During the first Nixon Administration, he served as Senior Military Adviser to the President’s Assistant for National Security Affairs, Dr. Henry Kissinger. He later became Richard Nixon’s Deputy Assistant for National Security Affairs.

He was promoted to full General in 1972.

During his four years in the White House ending in 1973, Gen. Haig made 14 trips to Southeast Asia as President Nixon’s personal emissary to negotiate the Vietnam cease-fire and the return of U.S. prisoners of war. Also, he coordinated preparations for President Nixon’s historic trip to China.

Gen. Haig was serving as Vice Chief of Staff of the U.S. Army when President Nixon appointed him in 1973 to rebuild the White House staff, which had been decimated by Watergate-related improprieties.
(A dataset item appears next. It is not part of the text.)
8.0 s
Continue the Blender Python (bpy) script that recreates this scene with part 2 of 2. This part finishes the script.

The President subsequently named him to serve as White House Chief of Staff, at which point he retired from the military after 26 years of active service.
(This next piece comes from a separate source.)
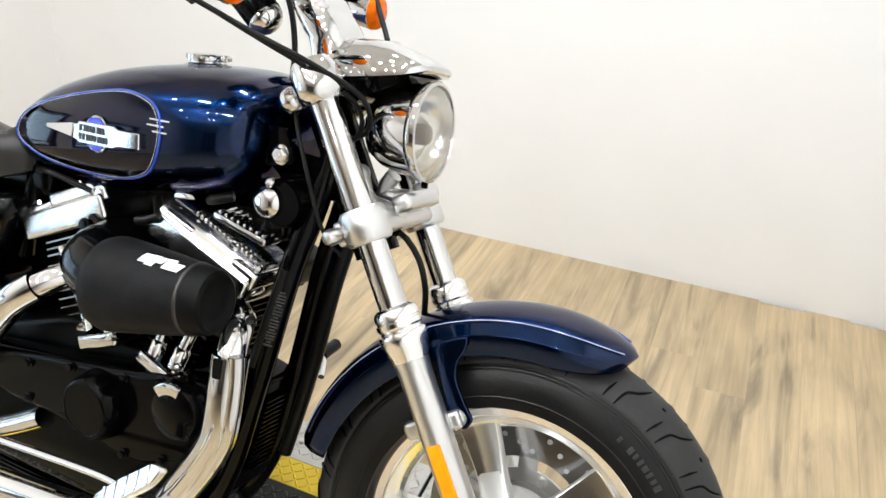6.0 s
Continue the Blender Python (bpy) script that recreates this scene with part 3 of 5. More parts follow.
def shell_fender(centre, r, half, a0, a1, drop, thick, n=44, lead=0.55, tail=0.62, nose=0.0, lead_span=0.16):
    """A rolled mudguard: a crown that turns down at both sides. Angles in degrees, from ahead over the top."""
    rings = []
    prof = [(-1.0, drop), (-1.0, drop * 0.45), (-0.97, 0.02), (-0.86, 0.007), (-0.6, -0.004), (-0.3, -0.009), (0, -0.011), (0.3, -0.009), (0.6, -0.004), (0.86, 0.007), (0.97, 0.02), (1.0, drop * 0.45), (1.0, drop)]
    for k in range(n + 1):
        t = k / n
        a = radians(a0 + (a1 - a0) * t)
        e = min(t / lead_span, 1.0)
        e2 = min((1 - t) / 0.22, 1.0)
        wd = half * (lead + (1 - lead) * math.sqrt(max(0.0, 1 - (1 - e) ** 2))) * (tail + (1 - tail) * math.sqrt(max(0.0, 1 - (1 - e2) ** 2)))
        dr = (0.3 if lead > 0.9 else 0.06) + (0.7 if lead > 0.9 else 0.94) * math.sqrt(max(0.0, 1 - (1 - e) ** 2))
        dr2 = (0.35 if lead > 0.9 else 0.9) + (0.65 if lead > 0.9 else 0.1) * math.sqrt(max(0.0, 1 - (1 - e2) ** 2))
        ring = []
        for s in (0, 1):
            for u, dpt in (prof if s == 0 else reversed(prof)):
                close = 1.0 if lead > 0.9 else math.sqrt(max(0.0, 1 - (1 - e) ** 2))
                rr = r - (dpt * close if dpt < 0.03 else dpt * dr * dr2) - (thick if s else 0) + nose * (1 - e) ** 2
                y = u * (wd - (thick if s else 0))
                ring.append(Vector(centre) + V(rr * math.cos(a), y, rr * math.sin(a)))
        rings.append(ring)
    return loft(rings)


FENDER_A0, FENDER_A1, FENDER_W = 67.6, 168.5, 0.08


def fender_half(t):
    """Half the front fender's width at t from its nose to its tail."""
    e, e2 = min(t / 0.2, 1.0), min((1 - t) / 0.22, 1.0)
    return FENDER_W * (0.05 + 0.95 * math.sqrt(max(0.0, 1 - (1 - e) ** 2))) * (0.8 + 0.2 * math.sqrt(max(0.0, 1 - (1 - e2) ** 2)))


ff = part("front_fender", steered(shell_fender(WHEEL_AT, 0.336, FENDER_W, FENDER_A0, FENDER_A1, 0.047, 0.003, 60, 0.05, nose=-0.002, lead_span=0.2, tail=0.8)), BLUE, bike, "dark blue metallic front fender with fine pinstripes", 60)
for s in (-1, 1):
    for off, mat in ((0.0, STRIPE), (0.0035, SILVER_STRIPE)):
        pts = []
        for k in range(40):
            t = 0.03 + 0.93 * k / 39
            a = radians(FENDER_A0 + (FENDER_A1 - FENDER_A0) * t)
            r = 0.3335 + 0.003 * max(0.0, 1 - t / 0.2) ** 2
            pts.append(WHEEL_AT + V(r * math.cos(a), s * fender_half(t) * (0.80 + off / 0.082), r * math.sin(a)))
        part("pinstripe", steered(tube(pts, 0.001 if mat is STRIPE else 0.0005, 6, 0.03)), mat, ff)
    # stay: a curved bracket from the fender's skirt down to the fork leg
    stay = [leg(d, 0, f) for d, f in ((0.32, 0.03), (0.316, 0.082), (0.3, 0.074), (0.284, 0.053), (0.262, 0.044), (0.225, 0.046), (0.203, 0.05), (0.193, 0.034), (0.207, 0.018), (0.25, 0.02))]
    bracket = prism(rounded([(p.x, p.z) for p in stay], 4, 0.3), 0.0, 0.007, Matrix.Translation((0, s * 0.081 + (0.007 if s > 0 else 0), 0)) @ Matrix.Rotation(radians(90), 4, "X"), 0.0025, 3)
    part("fender_stay", steered(bracket), BLUE, ff, "blue painted fender stay")
    parts("stay_bolt", [steered(join(lathe([(0.0125, -0.004), (0.0125, 0.002), (0.011, 0.004), (0.006, 0.0045)], aim(leg(0.212, s * 0.086, f), leg(0.212, s * 2, f)), 20), bolt(leg(0.212, s * 0.09, f), leg(0.212, s * 2, f), 0.007, 0.004))) for f in (0.03, -0.041)], SATIN, ff)
    part("leg_lug", steered(box((0.085, 0.016, 0.026), Matrix.Translation(leg(0.212, s * 0.091, -0.006)) @ Matrix.Rotation(-RAKE, 4, "Y"), 0.007, 3)), SATIN, ff, "satin lug on the fork leg")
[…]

He served in the White House until fall 1974, when President Ford recalled him to active duty as Commander-in-Chief, U.S. European Command, and later as Supreme Allied Command in Europe, a position in which he was responsible for the integrated military forces of the 13-member nations of the North Atlantic Treaty Organization (NATO). He held that post until 1979.

Following Ronald Reagan’s election as President in 1980, Gen. Haig was confirmed as the nation’s 59th Secretary of State a position he held for nearly a year-and-a-half.

After serving the White House, Gen. Haig wrote his first book, Caveat: Realism, Reagan and Foreign Policy, which was based on his three decades at the highest levels of government.

As a Republican candidate for President of the United States in 1987 and 1988, Gen. Haig campaigned on the theme of a "Renaissance of the American Spirit."

Gen. Haig is currently president of his own private advisory firm, the Washington, D.C.-based Worldwide Associates, Inc. It assists public and private corporations, both in the United States and abroad, in developing and implementing marketing and acquisition strategies, in addition to providing strategic advice on the domestic and international political, economic and security environment.

Gen. Haig, who received a master’s degree in international relations from Georgetown University, attended Notre Dame University and pursued graduate studies in business administration at Columbia University.

He had been visiting statesman and executive at the Woodrow Wilson School of Public Affairs at Princeton University, a Chubb Fellow at Yale University, a senior fellow with the Hudson Institute and a guest lecturer at West Point and numerous colleges and universities. Also, Gen. Haig is a member of the board of directors or advisers for a number of corporations, centers, foundations and other institutions.